I thought that this did pretty well with the flashback sequences, tying our female lead back to her previous life as an Egyptian queen. Also, the look of Egypt in this film was otherworldly and kind of cool. I know that the look of outdoor Egypt in this was a byproduct of a low budget but the director made the most out of it and I thought the look worked quite well.

In the end, the Hammer Mummy movies aren’t as beloved as the Dracula and Frankenstein ones but they’re still a lot of fun and still feel like genuine, stylish Hammer pictures.

Rating: 6.25/10
Pairs well with: the other Hammer Mummy pictures.

Film Review: The Mummy’s Shroud (1967)

Release Date: March 15th, 1967
Directed by: John Gilling
Written by: John Gilling, Anthony Hinds
Music by: Don Banks
Cast: Andre Morell, John Phillips, David Buck, Maggie Kimberly, Elizabeth Sellars, Michael Ripper

Seven Arts Productions, Hammer Films, 90 Minutes

Review:

“He says that death awaits all who disturb the resting place of Kah-to-Bey.” – Sir Basil Walden

Being that this was the third Mummy film by Hammer, the momentum started to slow and what we got was a formulaic mummy movie that feels pretty thin when compared to the two before it.

However, I did like the whole gimmick regarding the shroud and how whoever had possession of it had control over the undead mummy in the story.

Michael Ripper returns in a supporting role, although he is playing a different character than he did in the previous film.

One benefit this picture did have over the second one, though, is that it had one of Hammer’s top stars in Andre Morell. I always liked him and he’s my third favorite Hammer lead after Christopher Lee and Peter Cushing. It was cool seeing him get to star in a Mummy picture, as he has a certain panache and a commanding presence.

Overall, though, this is just more of the same even if it does have a few things working for it.

I know that I’ve seen this one before and probably multiple times, as I own the DVD. However, everything about it slipped down the memory hole because it’s pretty much derivative of every other better known Mummy movie before it. 

Rating: 5.5/10
Pairs well with: the other Hammer Mummy pictures.

Film Review: The Curse of the Mummy’s Tomb (1964)

Release Date: October 18th, 1964 (UK)
Directed by: Michael Carreras
Written by: Michael Carreras, Alvin Rakoff
Music by: Carlo Martelli
Cast: Terence Morgan, Fred Clark, Ronald Howard, Jeanne Roland, George Pastell, Michael Ripper

Swallow Productions Ltd., Hammer Films, 78 Minutes

Review:

“We’re all doomed to die for this act of desecration.” – Hashmi Bey

I’ll be honest, I wasn’t expecting much from this movie despite it being a Hammer film based on a classic monster.

For one, it doesn’t star any premier Hammer regulars.

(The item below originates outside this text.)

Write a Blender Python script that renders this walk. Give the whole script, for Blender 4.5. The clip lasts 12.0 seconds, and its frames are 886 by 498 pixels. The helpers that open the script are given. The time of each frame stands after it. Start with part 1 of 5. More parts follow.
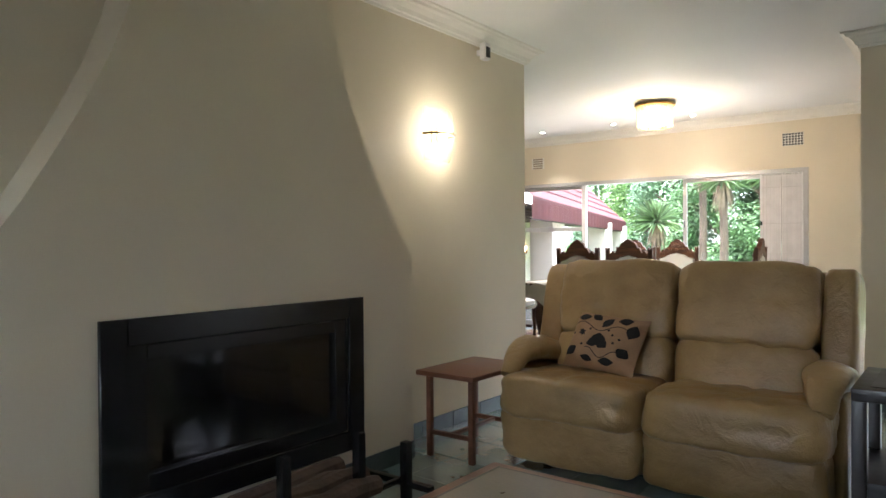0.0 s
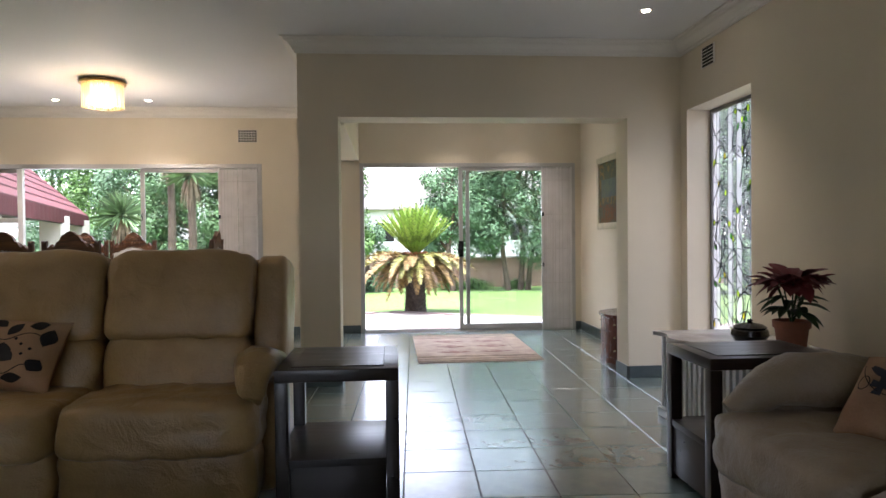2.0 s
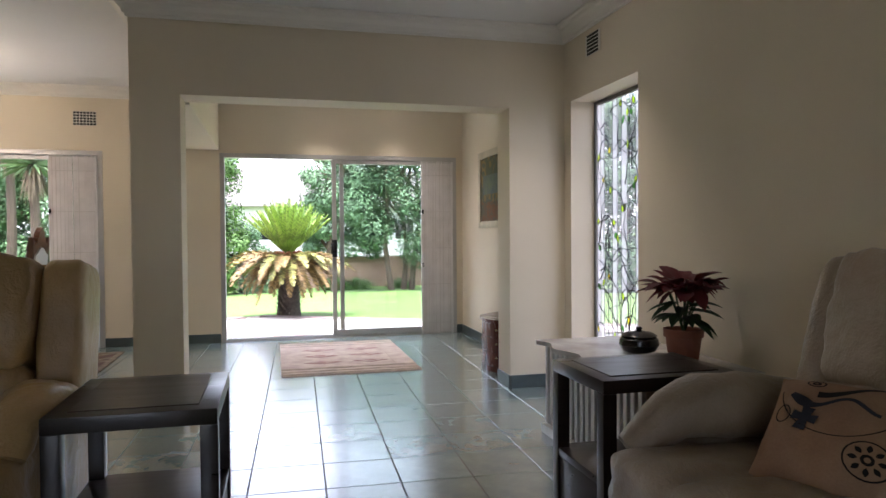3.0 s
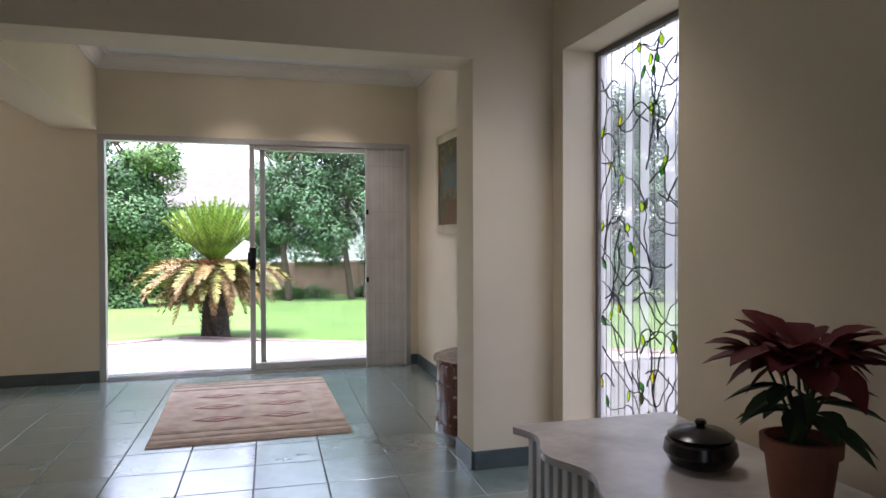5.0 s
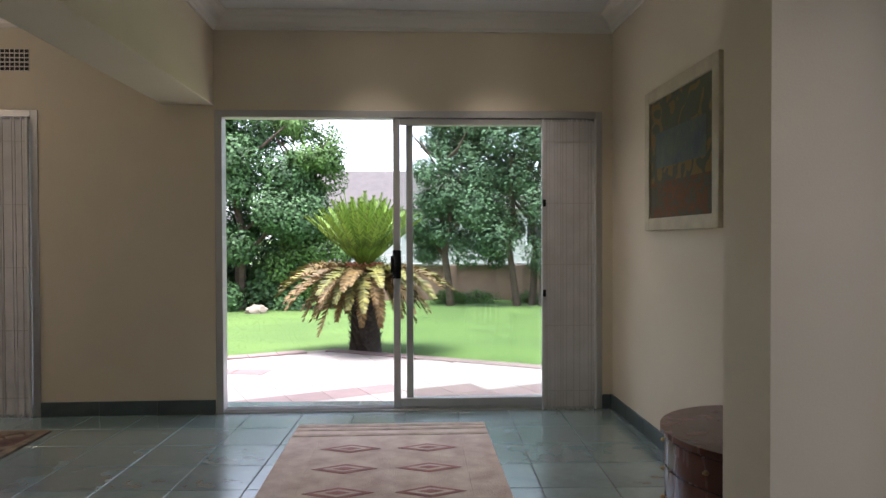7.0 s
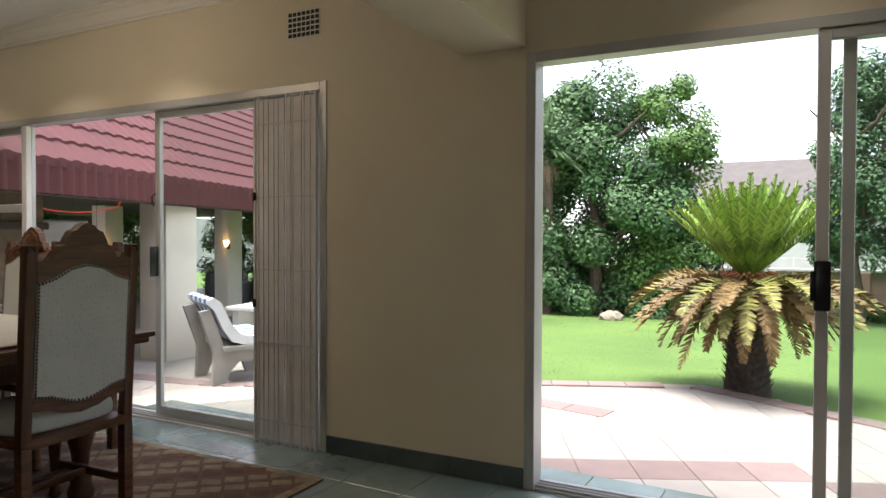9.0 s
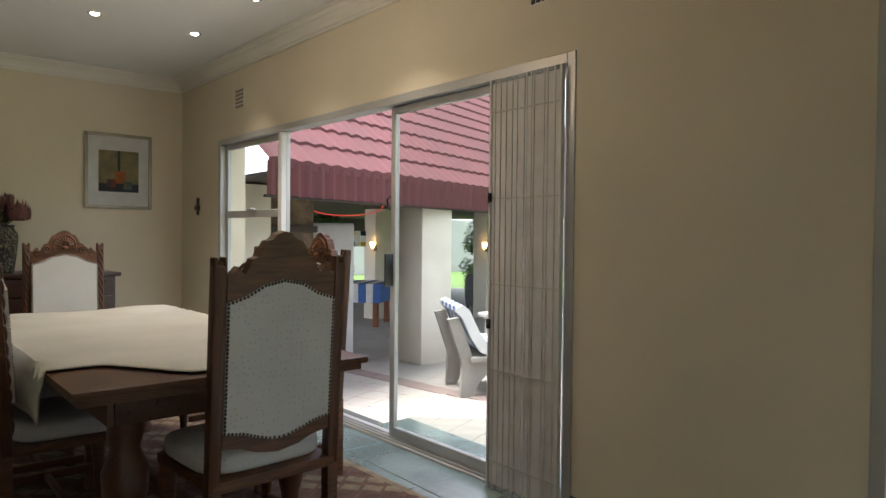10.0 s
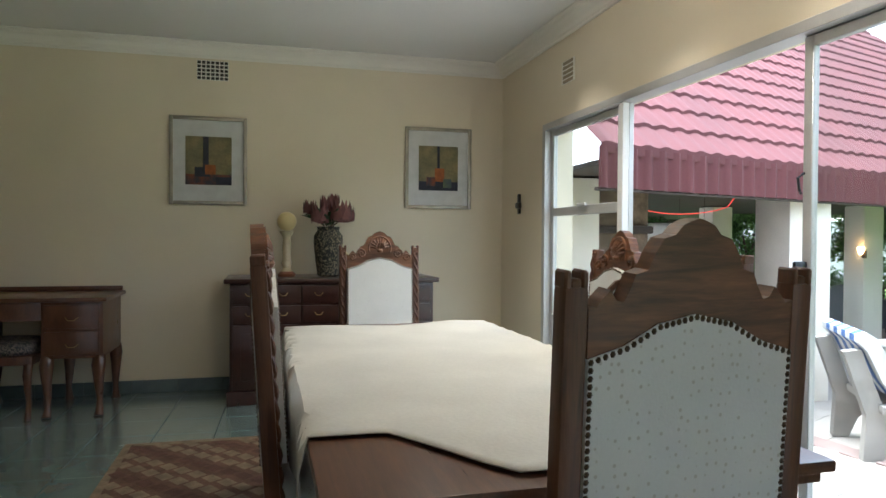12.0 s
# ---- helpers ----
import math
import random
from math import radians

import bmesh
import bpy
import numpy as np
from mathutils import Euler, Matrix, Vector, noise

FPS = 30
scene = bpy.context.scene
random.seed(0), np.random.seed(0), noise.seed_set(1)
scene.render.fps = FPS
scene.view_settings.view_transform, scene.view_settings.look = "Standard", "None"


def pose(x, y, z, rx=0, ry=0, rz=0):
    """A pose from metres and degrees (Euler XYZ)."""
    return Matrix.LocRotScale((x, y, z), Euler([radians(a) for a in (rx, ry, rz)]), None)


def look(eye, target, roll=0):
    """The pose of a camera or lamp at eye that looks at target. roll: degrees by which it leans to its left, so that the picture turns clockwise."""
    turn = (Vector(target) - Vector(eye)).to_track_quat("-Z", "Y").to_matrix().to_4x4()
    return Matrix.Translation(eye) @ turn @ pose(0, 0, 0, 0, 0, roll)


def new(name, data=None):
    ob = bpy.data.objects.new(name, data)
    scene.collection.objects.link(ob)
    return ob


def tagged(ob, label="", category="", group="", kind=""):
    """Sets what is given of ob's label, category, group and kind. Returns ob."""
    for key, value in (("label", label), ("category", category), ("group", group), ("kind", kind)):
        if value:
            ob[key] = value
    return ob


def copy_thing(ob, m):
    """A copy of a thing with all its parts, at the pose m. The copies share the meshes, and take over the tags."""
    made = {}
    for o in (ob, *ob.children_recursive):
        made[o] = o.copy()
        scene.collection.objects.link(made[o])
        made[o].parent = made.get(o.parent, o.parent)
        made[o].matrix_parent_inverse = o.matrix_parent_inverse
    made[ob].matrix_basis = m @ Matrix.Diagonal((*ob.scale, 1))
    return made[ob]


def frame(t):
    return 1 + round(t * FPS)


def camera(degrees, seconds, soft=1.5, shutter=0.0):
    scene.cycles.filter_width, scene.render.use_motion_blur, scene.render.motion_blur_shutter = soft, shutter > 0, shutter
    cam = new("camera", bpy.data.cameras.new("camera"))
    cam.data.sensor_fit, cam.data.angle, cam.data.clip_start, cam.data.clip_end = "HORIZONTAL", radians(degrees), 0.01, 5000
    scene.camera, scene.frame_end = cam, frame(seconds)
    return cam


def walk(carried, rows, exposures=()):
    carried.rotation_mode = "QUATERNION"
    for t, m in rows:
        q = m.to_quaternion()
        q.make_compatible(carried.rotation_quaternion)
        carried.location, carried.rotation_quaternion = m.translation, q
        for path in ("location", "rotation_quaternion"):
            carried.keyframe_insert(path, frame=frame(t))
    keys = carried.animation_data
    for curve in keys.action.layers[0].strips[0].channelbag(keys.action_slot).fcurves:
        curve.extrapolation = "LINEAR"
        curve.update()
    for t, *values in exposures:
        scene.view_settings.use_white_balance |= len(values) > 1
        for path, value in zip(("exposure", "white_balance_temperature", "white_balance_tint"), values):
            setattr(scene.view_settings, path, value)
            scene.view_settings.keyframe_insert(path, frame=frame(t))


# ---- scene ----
cam = camera(66.3, 12.0)
PATH = [
    (0, (-0.076, 0.506, 1.239), (-1.298, 2.089, 1.223), -0.4),
    (0.5, (-0.109, 0.523, 1.203), (-0.859, 2.377, 1.193), -0.7),
    (1, (-0.111, 0.568, 1.189), (-0.474, 2.535, 1.178), -0.5),
    (1.5, (-0.067, 0.64, 1.188), (-0.138, 2.639, 1.162), -0.6),
    (2, (0.032, 0.859, 1.188), (0.187, 2.852, 1.151), -0.6),
    (2.5, (0.138, 1.116, 1.181), (0.459, 3.09, 1.145), -0.4),
    (3, (0.235, 1.411, 1.191), (0.719, 3.351, 1.146), -0.4),
    (5, (0.847, 2.979, 1.224), (1.408, 4.898, 1.187), -0.2),
    (5.5, (0.927, 3.382, 1.23), (1.435, 5.316, 1.194), -0.1),
    (6, (0.962, 3.756, 1.226), (1.4, 5.707, 1.188), -0.0),
    (6.5, (1.027, 4.129, 1.216), (1.315, 6.108, 1.185), -0.1),
    (8.5, (0.906, 5.819, 1.187), (0.275, 7.717, 1.168), 0.0),
    (9, (0.821, 6.199, 1.218), (-0.102, 7.973, 1.183), 0.2),
    (9.5, (0.686, 6.537, 1.242), (-0.616, 8.055, 1.204), 0.3),
    (10, (0.406, 6.864, 1.258), (-1.114, 8.164, 1.221), 0.6),
    (10.5, (0.109, 7.06, 1.264), (-1.527, 8.209, 1.229), 0.6),
    (11, (-0.175, 7.159, 1.253), (-1.942, 8.096, 1.221), 0.4),
    (11.5, (-0.44, 7.234, 1.239), (-2.299, 7.971, 1.207), 0.5),
    (12, (-0.699, 7.25, 1.234), (-2.634, 7.753, 1.201), 0.4),
]
walk(cam, [(t, look(eye, target, roll)) for t, eye, target, roll in PATH],
     exposures=[(0.0, 4.0, 5900, 16), (1.0, 3.4, 5700, 19), (2.0, 3.15, 5950, 20), (3.0, 3.2, 5950, 21), (6.0, 2.42, 5850, 22),
                (8.5, 2.0, 6300, 14), (9.5, 2.15, 6400, 13), (10.5, 2.55, 6050, 10), (12.0, 2.95, 5600, 8)])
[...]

Well, except for Michael Ripper but what wasn’t he in from Hammer?

Additionally, other than the first Mummy film from Hammer, I don’t really remember these that well. I think it’s because they didn’t leave an impression and that they may have just been paint-by-numbers rehashes of the first movie and the many mummy monster movies that pre-date them.

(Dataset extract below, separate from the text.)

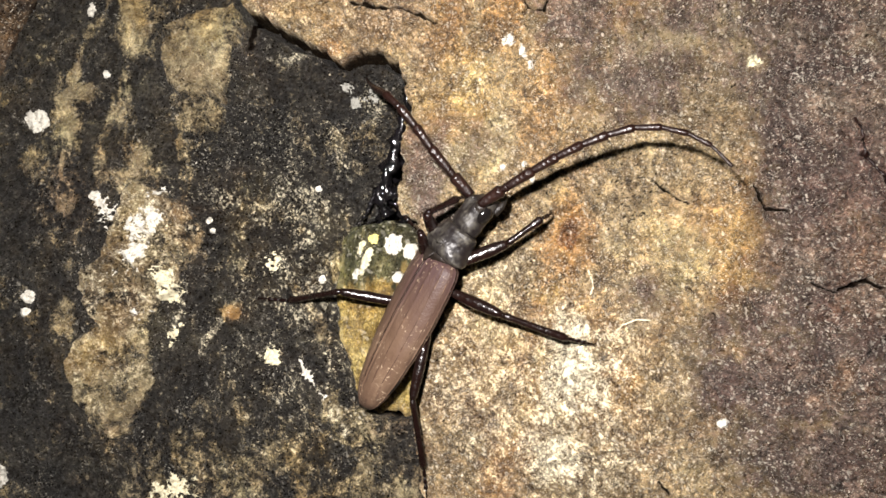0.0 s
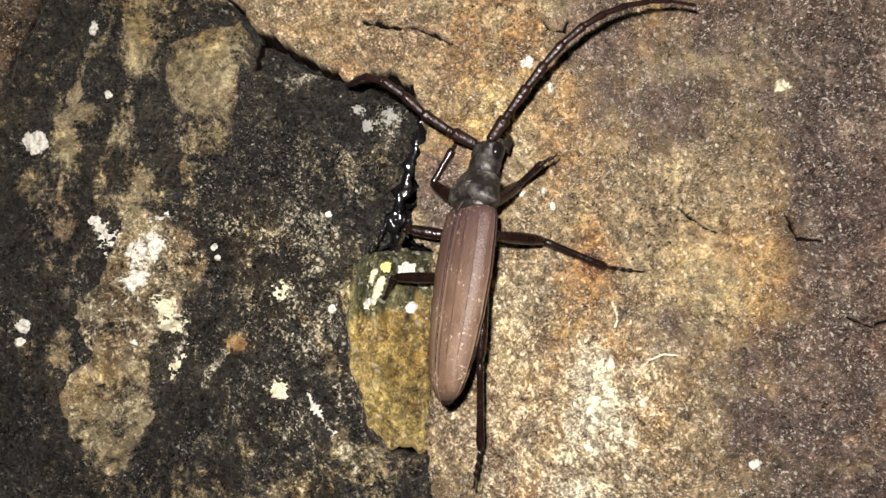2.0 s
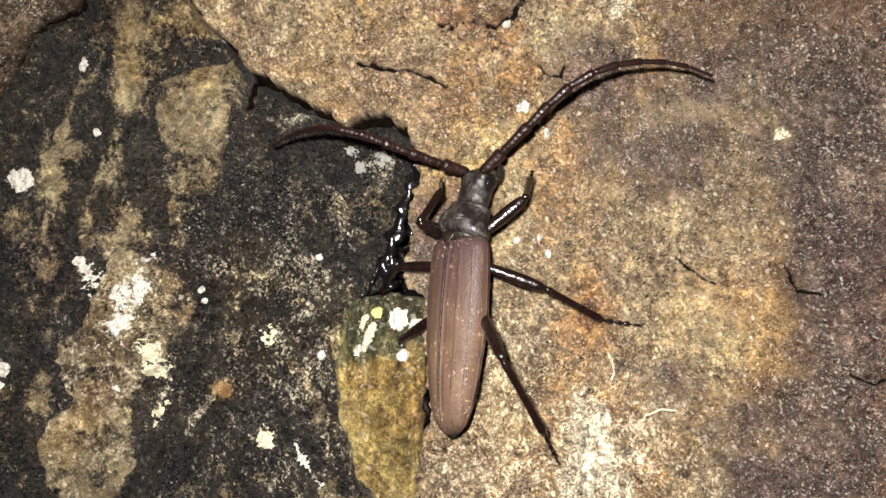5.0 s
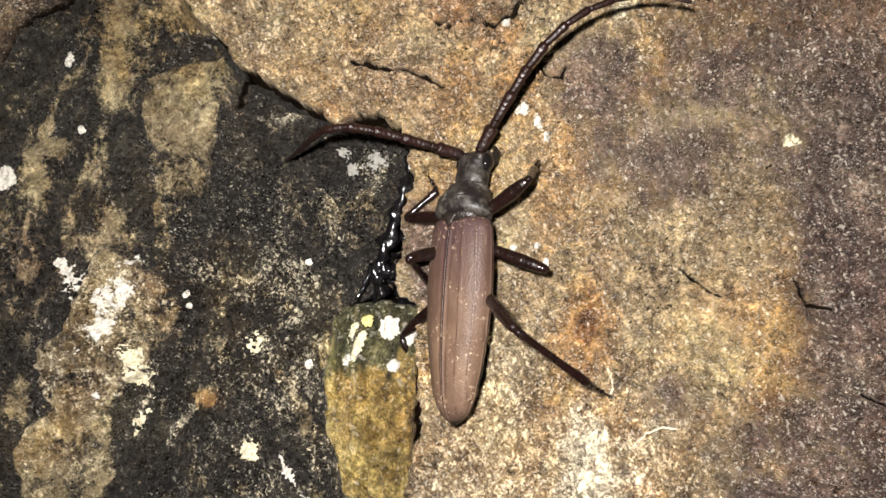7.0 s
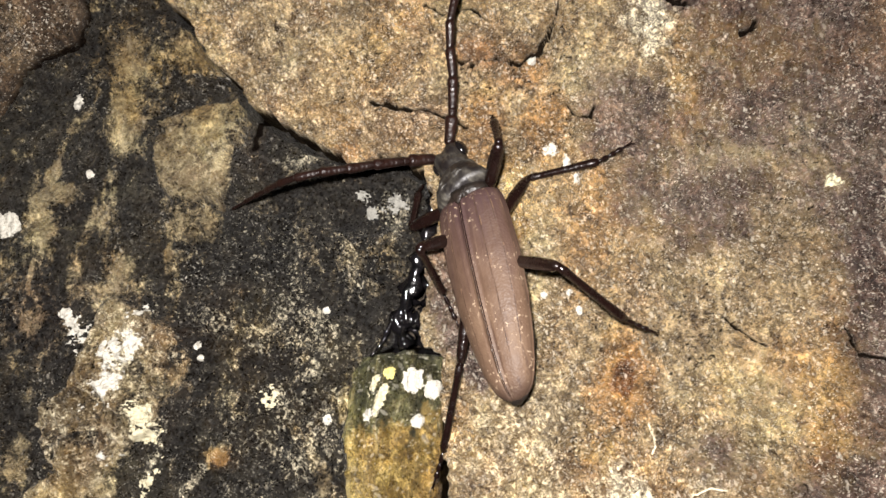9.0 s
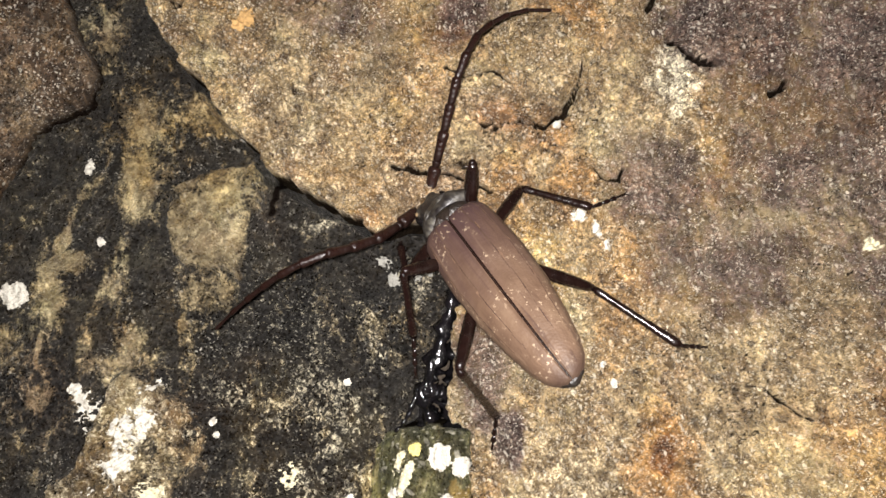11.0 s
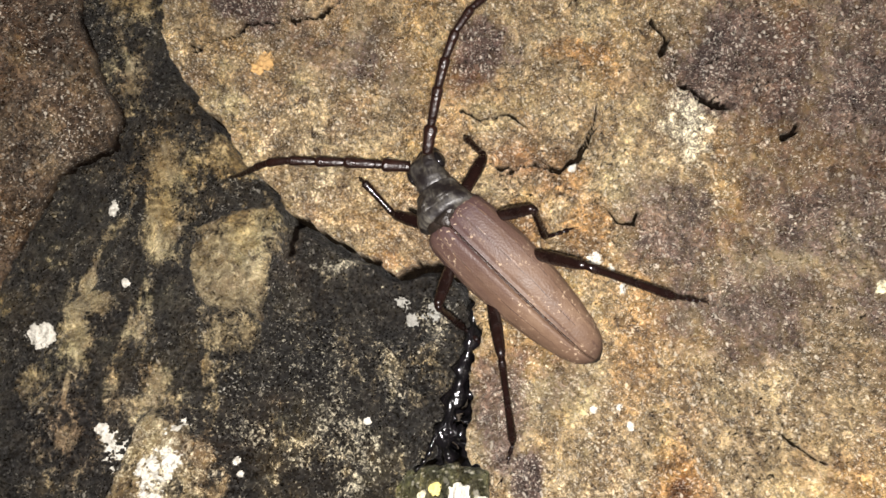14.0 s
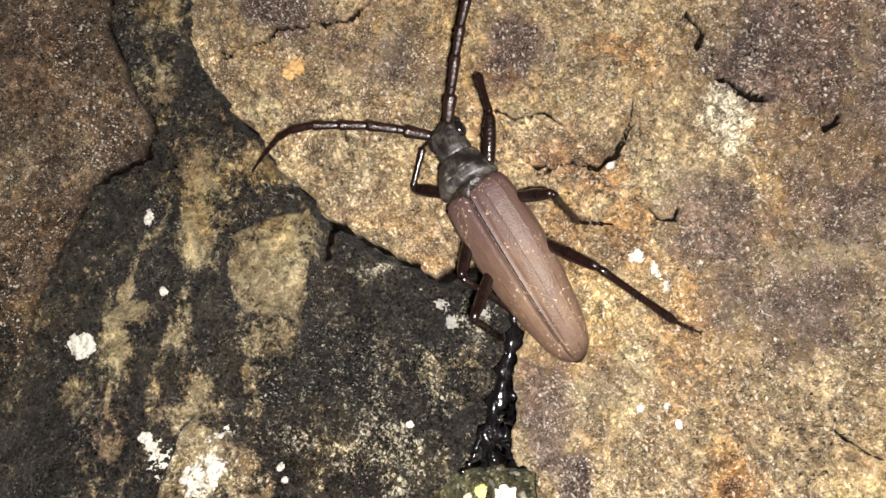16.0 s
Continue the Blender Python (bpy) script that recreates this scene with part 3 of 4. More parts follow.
WHITE_ON_DARK = [(-113.4, 35.5, 3.0, 2.4, 0), (-111.5, -4.2, 1.8, 1.4, 0), (-112.0, -7.4, 1.1, 1.0, 0), (-72.1, 12.6, 0.8, 0.8, 0), (-71.1, 10.2, 0.7, 0.7, 0),
                 (-48.8, 19.5, 0.8, 0.7, 0), (-46.9, -0.4, 1.0, 1.0, 0), (-101.9, 61.3, 1.2, 1.9, 20), (-97.0, 45.7, 1.0, 1.1, 0), (-72.8, 68.5, 1.1, 0.7, 0),
                 (-119.1, -43.2, 2.0, 2.6, 0)]
WORN_ON_DARK = [(-95.9, 15.9, 2.2, 3.8, 20), (-85.0, 10.3, 3.0, 9.4, -20), (-80.4, -1.0, 2.8, 4.2, 10), (-85.8, -7.4, 2.1, 1.9, 0), (-57.4, 4.0, 2.0, 1.6, 30),
                (-48.8, -20.4, 1.0, 4.9, 38), (-39.8, 38.2, 1.6, 1.3, 0), (-42.3, 41.0, 1.3, 1.1, 0), (-79.5, -45.1, 5.0, 2.6, 0), (-78.8, -12.0, 1.2, 4.2, -30), (-35.4, 39.6, 1.6, 2.0, 30)]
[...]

Well, I’m not wrong on that, at least with this one. However, seeing it now, I was still pretty entertained by it and even though I’ve seen this, it was like watching it for the first time.

What I really liked about this one was the story and I also thought that the monster was pretty good, even if the man inside wasn’t Christopher Lee. This mummy was still imposing, intimidating and kind of cool, where mummies are typically a bit boring.

I also loved the final sequence in the film, which saw the mummy go into the sewers with the pretty lady. It’s not the most memorable moment of a Hammer picture or even close to that but it was a nice climax to a pretty fun and enjoyable mummy movie.

Although, this film’s original poster is kind of bizarre as it makes the mummy look like a giant and the woman look like she’s toddler size.

Rating: 6.5/10
Pairs well with: the other Hammer Mummy pictures.